Prendere tutto e partire, anche solo chiudendo gli occhi e lasciando andare l’immaginazione. Immergendosi in immagini sonore così vivide da riuscire a trasportarti a migliaia di chilometri di distanza, via mare o via terra, attraversando deserti che sembrano infiniti, immensi, a perdita d’occhio. Le immagini suggerite da Liminal, secondo lavoro dei Safir Nou (creatura nata dalla mente di Antonio Firinu e messa in atto grazie alla collaborazione di tanti altri musicisti), possono essere lette in questo senso: si può usare l’album (un doppio disco, per dodici tracce e un’ora di durata, diviso tra “Waves” e “Sands“) come tappeto sul quale sdraiarsi e viaggiare, ad occhi chiusi.
Come un’esperienza – un diario, un libro o una raccolta di foto – che pesca tanto dalla world music quanto dal post-rock, ogni pagina sfogliata nasconde una parentesi sonora sempre nuova: l’iniziale Port X, un porto sicuro da cui salpare, mostra subito le molteplici sonorità e le personalità multiple di un progetto che non si accontenta di essere semplicemente Musica, ma che riesce ad andare ben oltre. Acustico ed elettronico si mischiano, virano verso atmosfere post e si sporcano d’elettronica, e col passare dei minuti tutto si fa più teso e nervoso, come se il mare si agitasse sempre più. Liminal Sail è invece fatta di approdi calmi, di vele mosse da folate di vento acustico che si agiteranno ancora di più nella successiva Escape: qui, le ossessioni di una chitarra si sfogano su un jazz/funk teso, facendo nascere un episodio tra il post e alcune atmosfere pulp, che si divincola tra crescendo rumorosi e ritorni alla calma acustica. Una calma che si protrae in Reflections, che è come affacciarsi ad osservare l’acqua che scorre, lasciando la testa libera di viaggiare nei pensieri, accarezzati da un episodio acustico e sognante.
C’è anche il momento – Shine – che precede l’arrivo a casa, a passeggiare tra i vicoli sotto una pioggia leggera, che sa di pizzicati e musica celtica, ancora di prog e world music. E c’è quel vicolo poco prima del ritrovarsi di fronte la propria casa, una visione familiare, uno strumentale che si apre lentamente, come la gioia che pervade l’anima una volta ritornati a casa.

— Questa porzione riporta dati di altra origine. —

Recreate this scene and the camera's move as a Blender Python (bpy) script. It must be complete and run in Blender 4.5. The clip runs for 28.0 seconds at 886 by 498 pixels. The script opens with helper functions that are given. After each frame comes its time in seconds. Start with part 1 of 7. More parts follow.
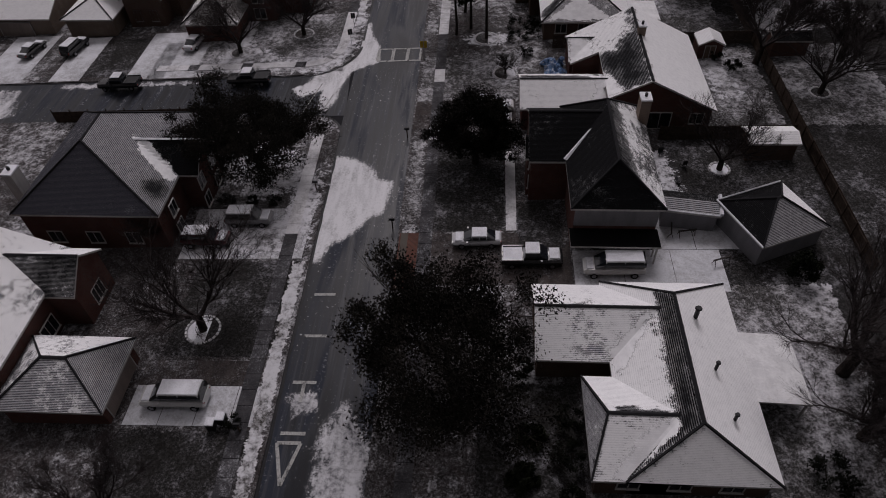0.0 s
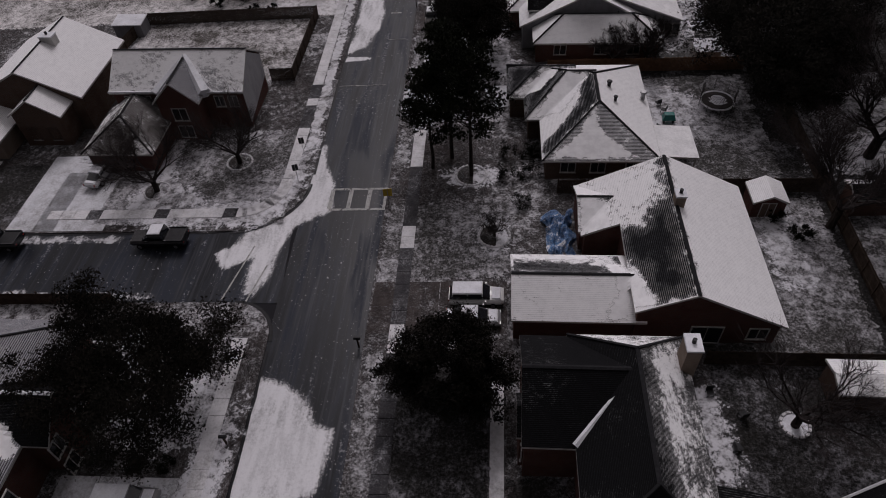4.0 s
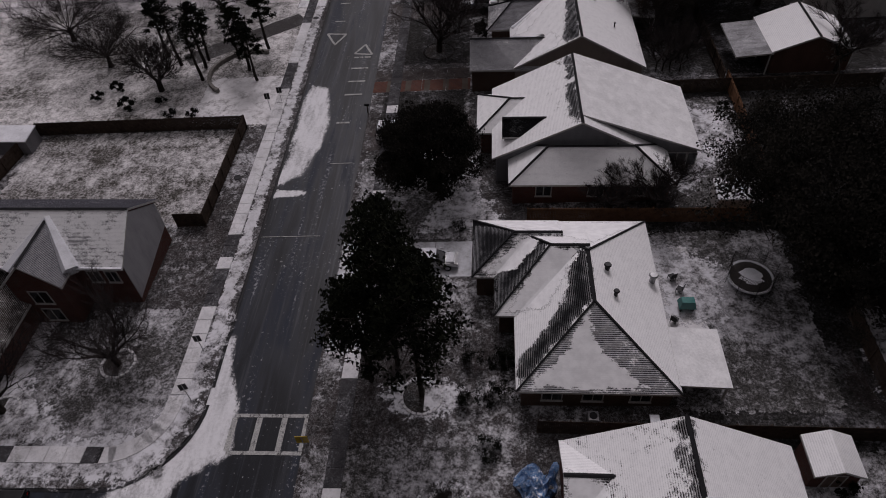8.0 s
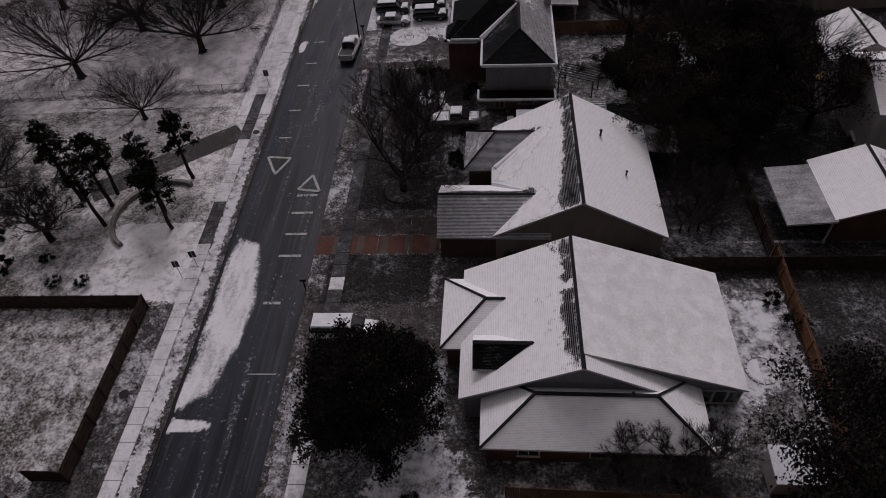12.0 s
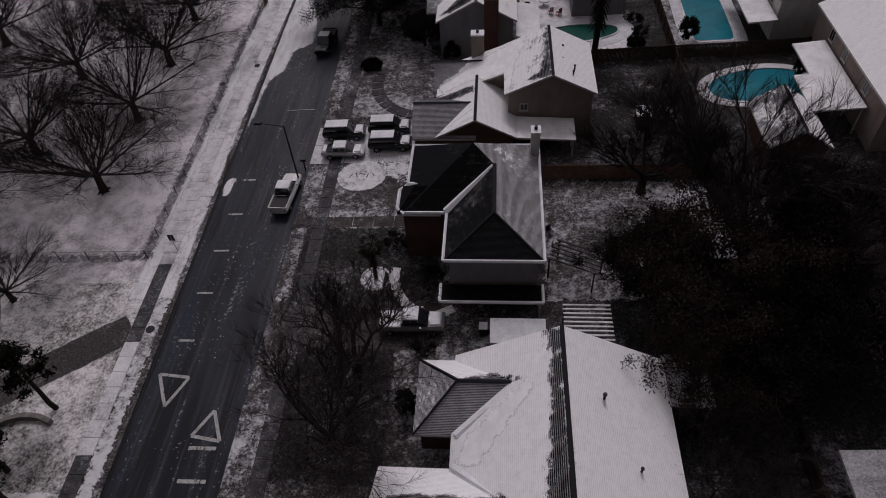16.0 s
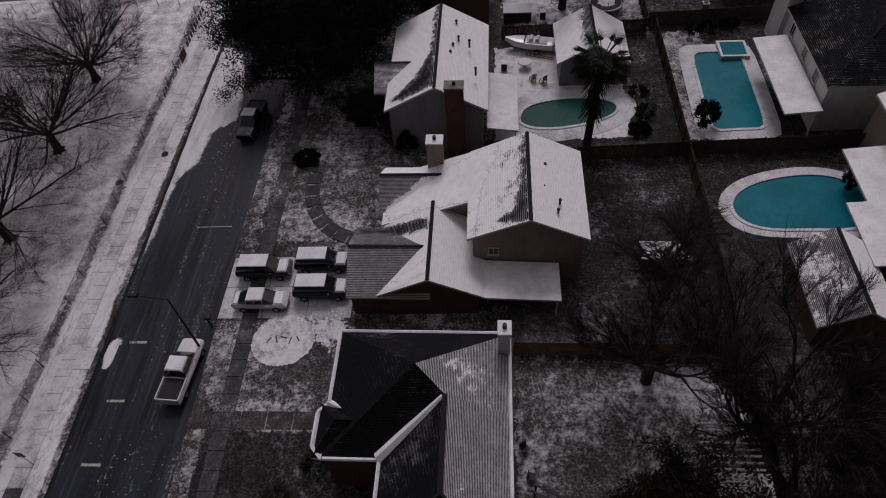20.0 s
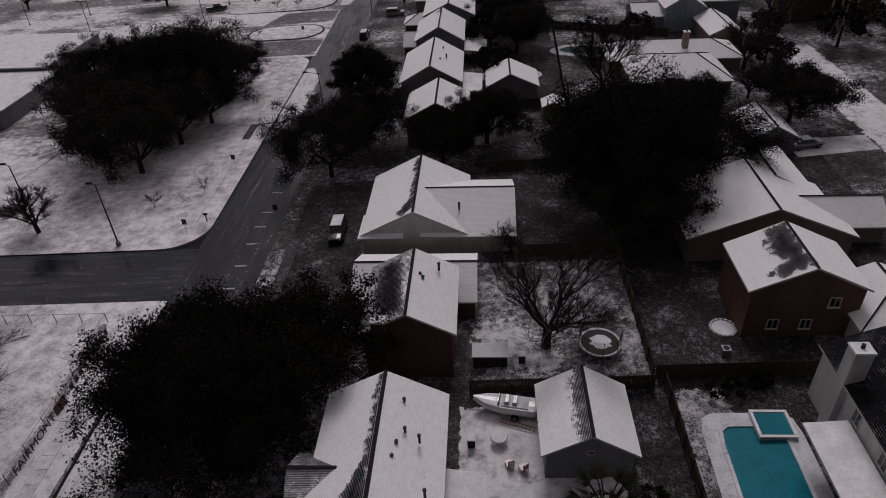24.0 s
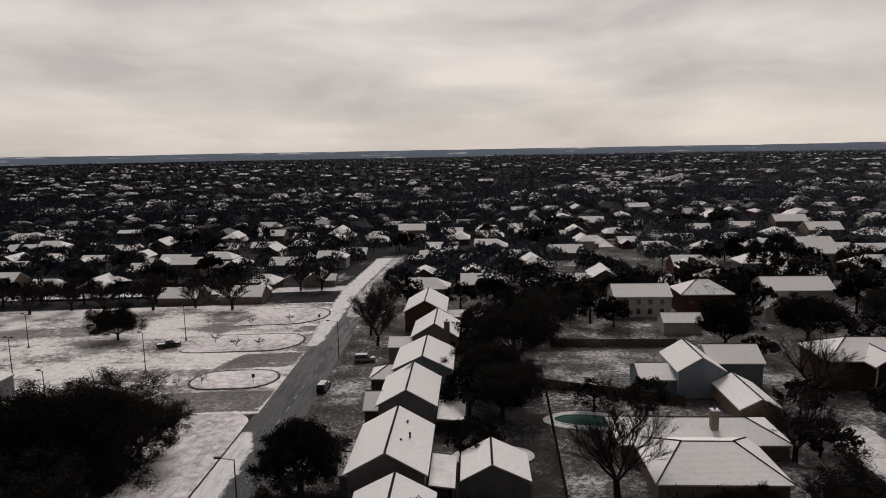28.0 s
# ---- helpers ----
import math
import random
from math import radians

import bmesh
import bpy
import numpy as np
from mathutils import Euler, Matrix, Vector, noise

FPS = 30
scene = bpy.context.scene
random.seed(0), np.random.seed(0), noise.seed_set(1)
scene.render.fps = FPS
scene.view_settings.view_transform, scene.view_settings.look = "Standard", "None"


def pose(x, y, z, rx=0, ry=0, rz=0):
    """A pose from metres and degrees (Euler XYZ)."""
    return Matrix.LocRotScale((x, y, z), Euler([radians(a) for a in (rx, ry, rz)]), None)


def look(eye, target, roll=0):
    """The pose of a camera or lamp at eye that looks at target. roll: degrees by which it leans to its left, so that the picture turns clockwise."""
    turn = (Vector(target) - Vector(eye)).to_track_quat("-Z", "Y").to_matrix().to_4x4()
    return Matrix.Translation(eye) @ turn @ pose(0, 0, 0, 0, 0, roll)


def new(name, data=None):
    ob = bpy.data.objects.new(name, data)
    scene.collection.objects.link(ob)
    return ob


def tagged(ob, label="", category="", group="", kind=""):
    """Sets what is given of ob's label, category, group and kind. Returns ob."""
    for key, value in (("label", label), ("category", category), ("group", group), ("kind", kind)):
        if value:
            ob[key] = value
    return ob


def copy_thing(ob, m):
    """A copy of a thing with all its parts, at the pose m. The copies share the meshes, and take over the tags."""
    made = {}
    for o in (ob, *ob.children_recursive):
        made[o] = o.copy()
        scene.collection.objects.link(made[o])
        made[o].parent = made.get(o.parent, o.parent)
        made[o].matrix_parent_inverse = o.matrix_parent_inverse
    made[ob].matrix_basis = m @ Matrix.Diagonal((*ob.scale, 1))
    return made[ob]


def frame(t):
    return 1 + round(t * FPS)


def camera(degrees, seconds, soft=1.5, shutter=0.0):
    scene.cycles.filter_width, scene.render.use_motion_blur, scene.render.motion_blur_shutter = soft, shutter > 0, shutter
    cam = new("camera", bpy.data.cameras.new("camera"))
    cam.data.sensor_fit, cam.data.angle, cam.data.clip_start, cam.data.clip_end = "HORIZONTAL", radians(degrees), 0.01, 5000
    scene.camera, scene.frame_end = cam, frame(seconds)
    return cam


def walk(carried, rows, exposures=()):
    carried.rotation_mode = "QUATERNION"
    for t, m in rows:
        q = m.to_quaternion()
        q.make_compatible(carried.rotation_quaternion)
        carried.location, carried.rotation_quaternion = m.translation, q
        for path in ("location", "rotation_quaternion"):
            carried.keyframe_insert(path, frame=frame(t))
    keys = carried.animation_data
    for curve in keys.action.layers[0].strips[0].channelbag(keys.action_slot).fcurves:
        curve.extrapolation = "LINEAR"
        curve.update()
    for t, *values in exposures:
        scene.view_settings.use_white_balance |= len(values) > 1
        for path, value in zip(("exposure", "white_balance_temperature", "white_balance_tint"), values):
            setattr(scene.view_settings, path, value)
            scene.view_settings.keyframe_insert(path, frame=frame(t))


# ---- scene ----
cam = camera(67.8, 28.0, soft=1.0)
METRES, EYE, TILT, LEAN, TURN = 194.0, 46.27, 0.0, -1.85, 7.4
ROWS = [
    (0.0, 0.0, 0.0, 0.0, -4.18, -46.84, 3.93),
    (0.5, 0.0018, 0.0092, -0.0003, -4.11, -46.98, 4.01),
    (1.0, 0.0045, 0.0258, -0.0005, -4.06, -47.13, 4.09),
    (1.5, 0.0081, 0.0472, -0.0004, -4.02, -47.28, 4.16),
    (2.0, 0.0125, 0.07, -0.0003, -3.97, -47.42, 4.27),
    (2.5, 0.0172, 0.092, -0.0007, -3.9, -47.4, 4.37),
    (3.0, 0.0218, 0.1132, -0.0009, -3.84, -47.4, 4.45),
    (3.5, 0.0258, 0.1336, -0.0012, -3.83, -47.41, 4.47),
    (5.5, 0.0423, 0.2052, -0.0032, -4.56, -47.49, 4.5),
    (6.0, 0.0463, 0.2217, -0.0039, -4.49, -47.47, 4.53),
    (6.5, 0.0501, 0.2379, -0.0044, -4.56, -47.48, 4.57),
    (7.0, 0.0538, 0.2541, -0.0051, -4.6, -47.42, 4.59),
    (7.5, 0.058, 0.2708, -0.0055, -4.52, -47.38, 4.64),
    (8.0, 0.0626, 0.2876, -0.0058, -4.44, -47.39, 4.69),
    (8.5, 0.0669, 0.3038, -0.0061, -4.39, -47.37, 4.71),
    (9.0, 0.0708, 0.3202, -0.0061, -4.32, -47.42, 4.73),
    (9.5, 0.0746, 0.3366, -0.0062, -4.26, -47.44, 4.78),
    (10.0, 0.0783, 0.3537, -0.0064, -4.21, -47.41, 4.8),
    (10.5, 0.0825, 0.3714, -0.0065, -4.13, -47.42, 4.86),
    (11.0, 0.0862, 0.3892, -0.0065, -4.13, -47.46, 4.85),
    (11.5, 0.0902, 0.4066, -0.0066, -4.1, -47.47, 4.85),
    (12.0, 0.0939, 0.4238, -0.0067, -4.1, -47.49, 4.84),
    (12.5, 0.0975, 0.4398, -0.0063, -4.08, -47.52, 4.86),
    (14.5, 0.1138, 0.5116, -0.006, -3.95, -47.62, 4.92),
    (15.0, 0.1177, 0.5283, -0.0062, -3.93, -47.61, 4.93),
    (15.5, 0.1227, 0.5478, -0.0067, -3.89, -47.54, 5.0),
    (16.0, 0.1268, 0.5659, -0.007, -3.91, -47.48, 4.99),
    (16.5, 0.1308, 0.5841, -0.007, -3.9, -47.5, 4.99),
    (17.0, 0.1346, 0.6012, -0.0073, -3.95, -47.98, 4.95),
    (17.5, 0.1381, 0.6173, -0.0073, -4.34, -52.34, 4.86),
    (18.0, 0.142, 0.6338, -0.007, -4.56, -54.81, 4.88),
    (18.5, 0.1456, 0.6487, -0.0071, -4.58, -54.74, 4.92),
    (19.0, 0.149, 0.6637, -0.0072, -4.61, -54.66, 4.96),
    (19.5, 0.1527, 0.6793, -0.0071, -4.67, -53.7, 4.99),
    (20.0, 0.1565, 0.6948, -0.0071, -4.69, -51.57, 4.96),
    (20.5, 0.1601, 0.7107, -0.0073, -4.75, -49.39, 4.9),
    (21.0, 0.1642, 0.7269, -0.0073, -4.74, -47.45, 4.87),
    (21.5, 0.168, 0.7429, -0.0077, -4.78, -45.67, 4.81),
    (23.5, 0.1833, 0.8082, -0.0087, -4.8, -38.19, 4.53),
    (24.0, 0.1872, 0.825, -0.0088, -4.82, -35.1, 4.38),
    (24.5, 0.1913, 0.8421, -0.0093, -4.82, -31.25, 4.21),
    (25.0, 0.1952, 0.86, -0.0093, -4.83, -27.71, 4.02),
    (25.5, 0.1993, 0.8787, -0.0096, -4.83, -24.29, 3.82),
    (26.0, 0.2034, 0.8981, -0.0099, -4.83, -20.92, 3.6),
    (26.5, 0.2078, 0.9175, -0.0103, -4.81, -17.59, 3.41),
    (27.0, 0.2121, 0.9367, -0.0104, -4.8, -14.29, 3.21),
    (27.5, 0.2164, 0.9558, -0.0106, -4.78, -11.02, 2.98),
    (28.0, 0.2208, 0.975, -0.0117, -4.76, -8.71, 2.79),
]
walk(cam, [(t, pose(0, 0, EYE, TILT, LEAN, TURN) @ pose(METRES * x, METRES * y, METRES * z, 90 + pitch, roll, yaw)) for t, x, y, z, yaw, pitch, roll in ROWS],
     exposures=[(0.0, -0.5, 6080, 21), (20.0, -0.52, 6070, 24), (23.5, -0.58, 6100, 22), (25.0, -0.58, 6130, 21), (26.5, -0.35, 6180, 19), (28.0, -0.1, 6520, 14)])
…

Gli archi di Almost Home danno lo stesso effetto di quando spalanchi le finestre per far entrare luce ed aria nelle camere.
Ma per un viaggio in mare che si conclude (Waves, il primo disco) ne comincia uno nuovo (Sands, il secondo): con Desert Walk ci si incammina sulla sabbia, dove un blues desertico ci accompagna tra dune altissime e visioni che si confondono sotto i raggi di un sole accecante, avanzando lentamente. Davanti agli occhi una distesa interminabile di sabbia e afa, le ripetizioni della chitarra di Sahel riecheggiano tutt’intorno mentre dettagli diversi si confondono tra i riflessi del sole cocente. Ci si riposa da qualche parte, un po’ di gente si raccoglie nelle vicinanze, Arenas e la sua spensieratezza danno il via a danze a piedi scalzi, i passanti partecipano, è un momento di convivialità trascinante, anche quando si alza il vento e la sabbia, dal basso, comincia ad innervosirsi. Bruciano gli occhi e i piedi, brucia il deserto e si confondono visioni da lontano in The Way To Lampedusa. Come l’inizio di una tempesta di sabbia che in Sandstorm diventerà sempre più violenta e che porterà ad una nuova fine, ad una nuova conclusione dell’ennesimo viaggio. La porta dell’Hotel Tindouf si chiude alle spalle dell’ascoltatore/viaggiatore, facendolo entrare – a riposare – in camere decorate da quadri prog/fusion fatti di pennellate distorte e nervose.
Più che un semplice album, Liminal riesce ad essere un diario di viaggio molto accurato, pieno di fotografie, di immagini nitide, di persone incontrate (sono tanti i musicisti che hanno abbracciato Antonio in questo progetto), di ricordi e dettagli diversi, come ogni viaggio sa e deve essere. Un viaggio che può anche essere affrontato senza muoversi di un centimetro, che di questi tempi può solo essere un bene.